Negli anni ‘80 un gruppo di allevatori (poi riunitisi nel Club del Romagnolo e Piacentino nato nel 1989 sotto l’egida della F.I.A.C.) con l’impulso importante di Athos Rondini (all’epoca Giudice Federale ed allevatore) si è dedicato alla creazione e sviluppo del Piacentino colorato.
Questi allevatori hanno raggiunto, in tempi relativamente brevi, l’ottimo risultato di una buona omogeneità ed ottima aderenza allo standard.
A mio giudizio ciò è stato possibile perché probabilmente sono state utilizzate le stesse razze, o comunque razze da queste derivate, che, come risulta dalle mie ricerche, furono adoperate anche anticamente.
Ciò ha consentito a questo gruppo di bravi allevatori di ricreare in breve tempo le varietà di colore scomparse a dimostrazione di quella che fu la vera origine del Piacentino e di quanto sia plasmabile il materiale genetico del colombo.
Pertanto nelle attuali esposizioni, compaiono anche ottimi Piacentini nelle varietà nera, rossa recessiva (sauro) e gialla recessiva (caldano) che anche anticamente esistevano, come testimonia lo scritto di Antonio e Lorenzo Zanelli pubblicato nell’anno 1884.
Piacentino nero (foto R. Comi)
Piacentino rosso (foto R. Comi)
Si ringrazia la Federazione Italiana Alleavatori Colombi (F.I.A.C.) per la concessione dell’articolo e relative foto.
Riccardo Rubboli è nato a Ravenna il 12 luglio 1955 dove vive e svolge la libera professione di avvocato.
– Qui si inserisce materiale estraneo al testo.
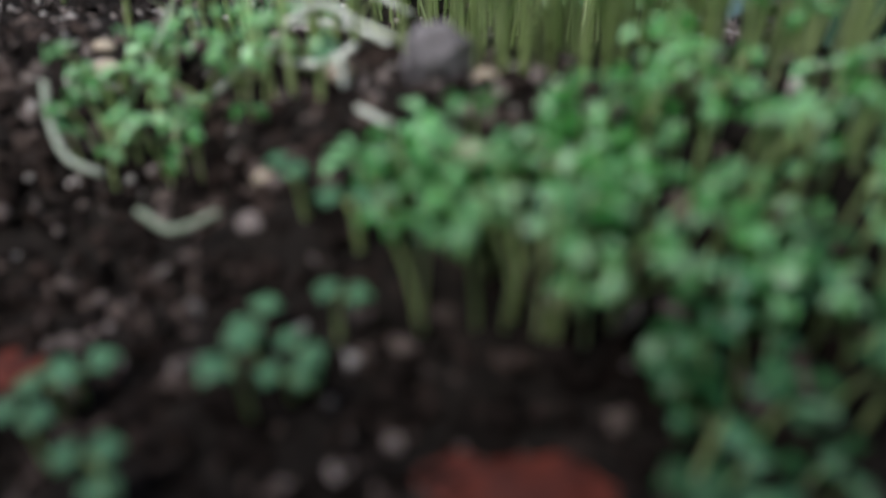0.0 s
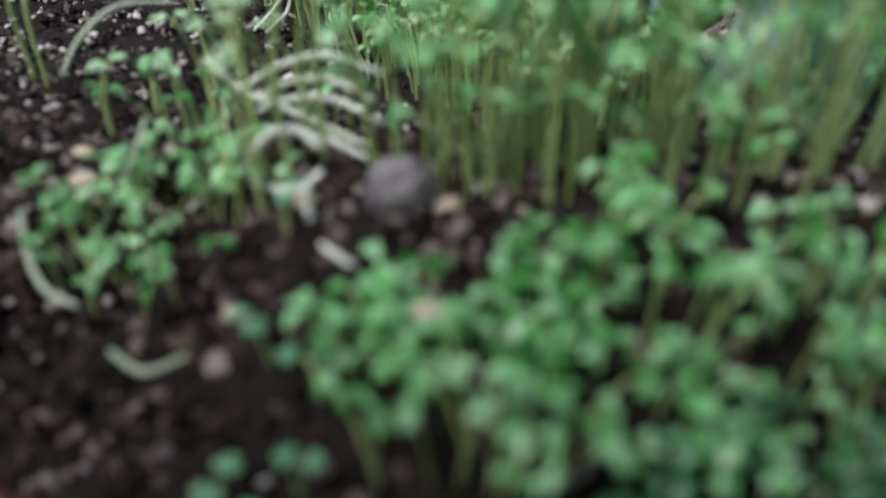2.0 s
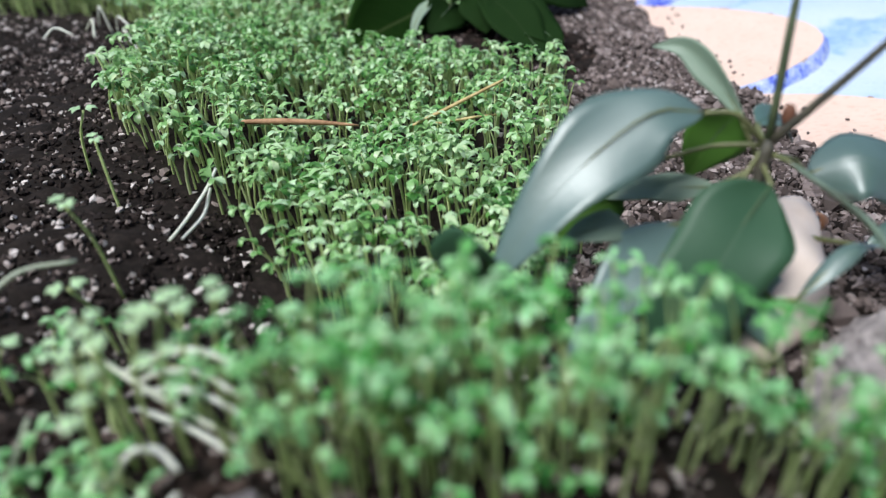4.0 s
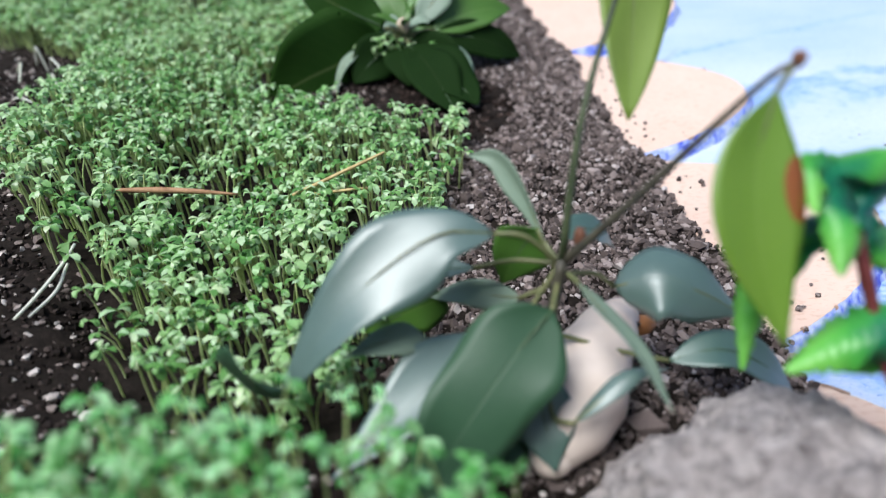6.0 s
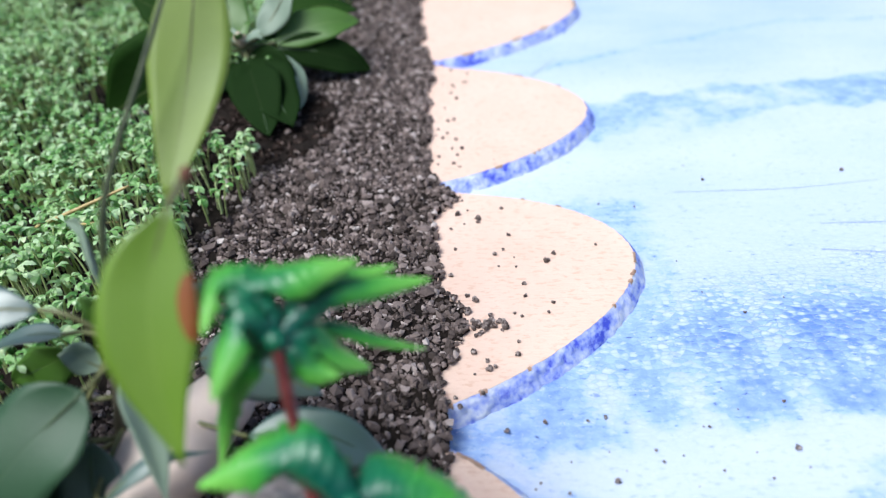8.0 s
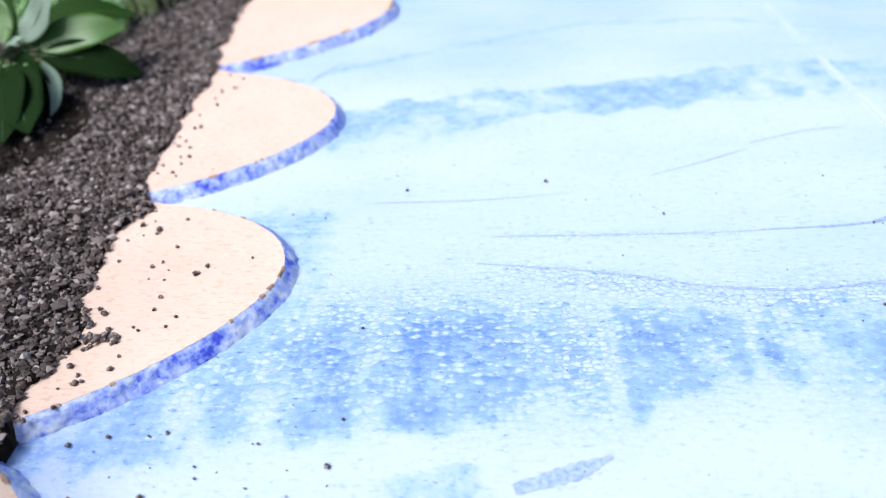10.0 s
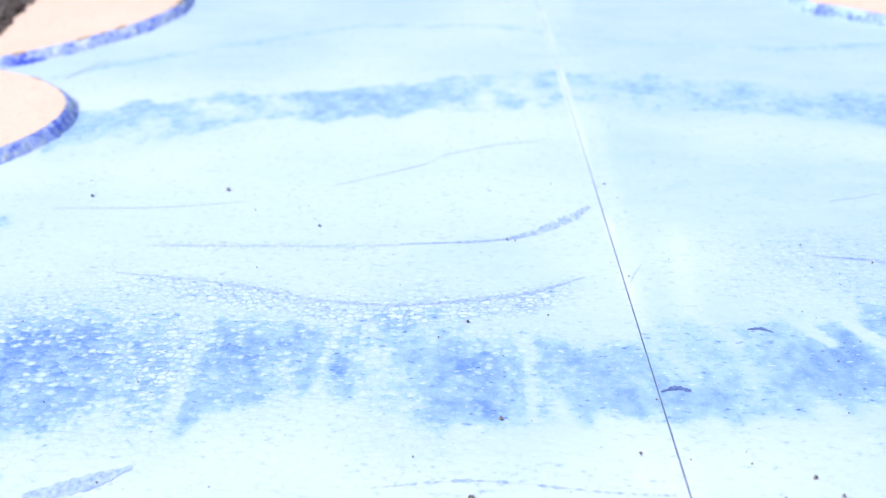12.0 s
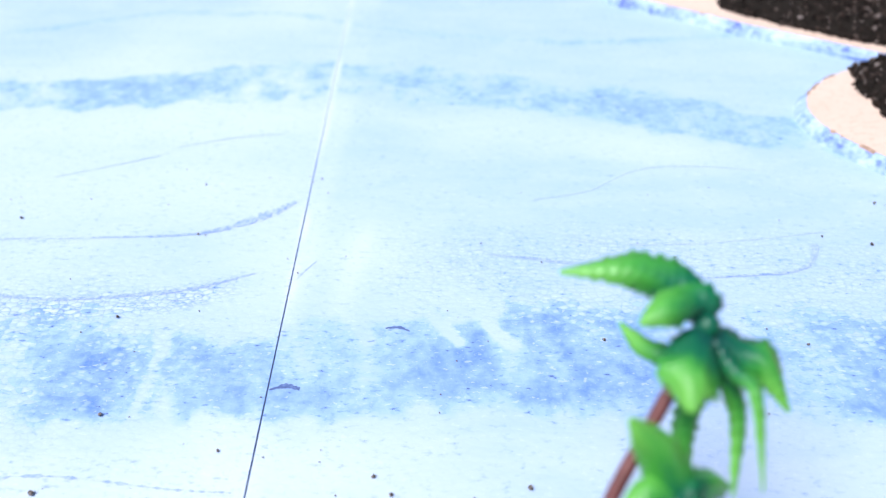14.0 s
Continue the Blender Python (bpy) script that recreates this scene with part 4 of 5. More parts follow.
x, y, r = scatter(120, -0.240, -0.165, 0.10, 0.17, 67, lambda x, y, u: np.hypot((x + 0.203) / 0.034, (y - 0.142) / 0.024) < 1)
cress("cress_patch", x, y, soil_height(x, y), r.uniform(0.010, 0.026, len(x)), np.full(len(x), 0.012), r.uniform(0.0038, 0.0056, len(x)), 68, "small clump of young cress on black soil", TUFT_LEAF)
x, y, r = scatter(90, -0.170, -0.095, 0.078, 0.118, 77, lambda x, y, u: np.hypot((x + 0.122) / 0.030, (y - 0.088) / 0.013) < 1)
cress("cress_patch", x, y, soil_height(x, y), r.uniform(0.012, 0.022, len(x)), np.full(len(x), 0.010), r.uniform(0.0050, 0.0072, len(x)), 78, "low patch of pale young cress beside the pebble", TUFT_LEAF)
x, y, r = scatter(26, -0.235, -0.14, 0.16, 0.245, 69, lambda x, y, u: np.hypot((x + 0.186) / 0.045, (y - 0.204) / 0.03) < 1)
cress("cress_tuft", x, y, soil_height(x, y), r.uniform(0.016, 0.038, len(x)), np.full(len(x), 0.018), r.uniform(0.0042, 0.0058, len(x)), 70, "loose leaning cress seedlings beside the tuft", TUFT_LEAF)



# ---- the broad-leaved sprigs ----
def add_leaf(parent, petiole, pts, width, up, mat, label="", fold=0.22, wave=0.12, shape=0.8, seed=0, stalk=0.0011, point=1.1):
    """One leaf of a sprig: the blade with its midrib, and the stalk that carries it."""
    leaf = part("leaf", blade(pts, width, up, fold, wave, shape=shape, seed=seed, point=point), mat, parent, label)
    line = bezier(pts, 9)
    sink = Vector(up).normalized() * 0.0004
    part("midrib", tube([Vector(p) - sink for p in line], (stalk * 0.6, stalk * 0.3, 0.0002), 14, 5), RIB if mat in (LEAF_DARK, LEAF_NO_SHEEN, LEAF_MID, LEAF_BUSH_SHADED, LEAF_CANOPY) else PETIOLE, leaf)
    if petiole:
        part("petiole", tube([*petiole, pts[0]], (stalk, stalk), 10, 6), PETIOLE, leaf)
    return leaf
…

Alleva colombi da esposizione dal 1977 e giudica in mostre nazionali, estere ed internazionali. È autore di vari articoli sui colombi ed ha realizzato i disegni tecnico-scientifici che raffigurano gli standard attualmente in vigore delle razze Romano, Piacentino, Reggianino, Sotto-banca Modenese e naturalmente del Colombo Romagnolo. Si occupa della ricerca sulle origini dei colombi con lo studio dei testi antichi e conduce anche esperimenti sull’incrociamento delle razze. Come allevatore ha raggiunto importanti risultati sia in mostre nazionali che internazionali.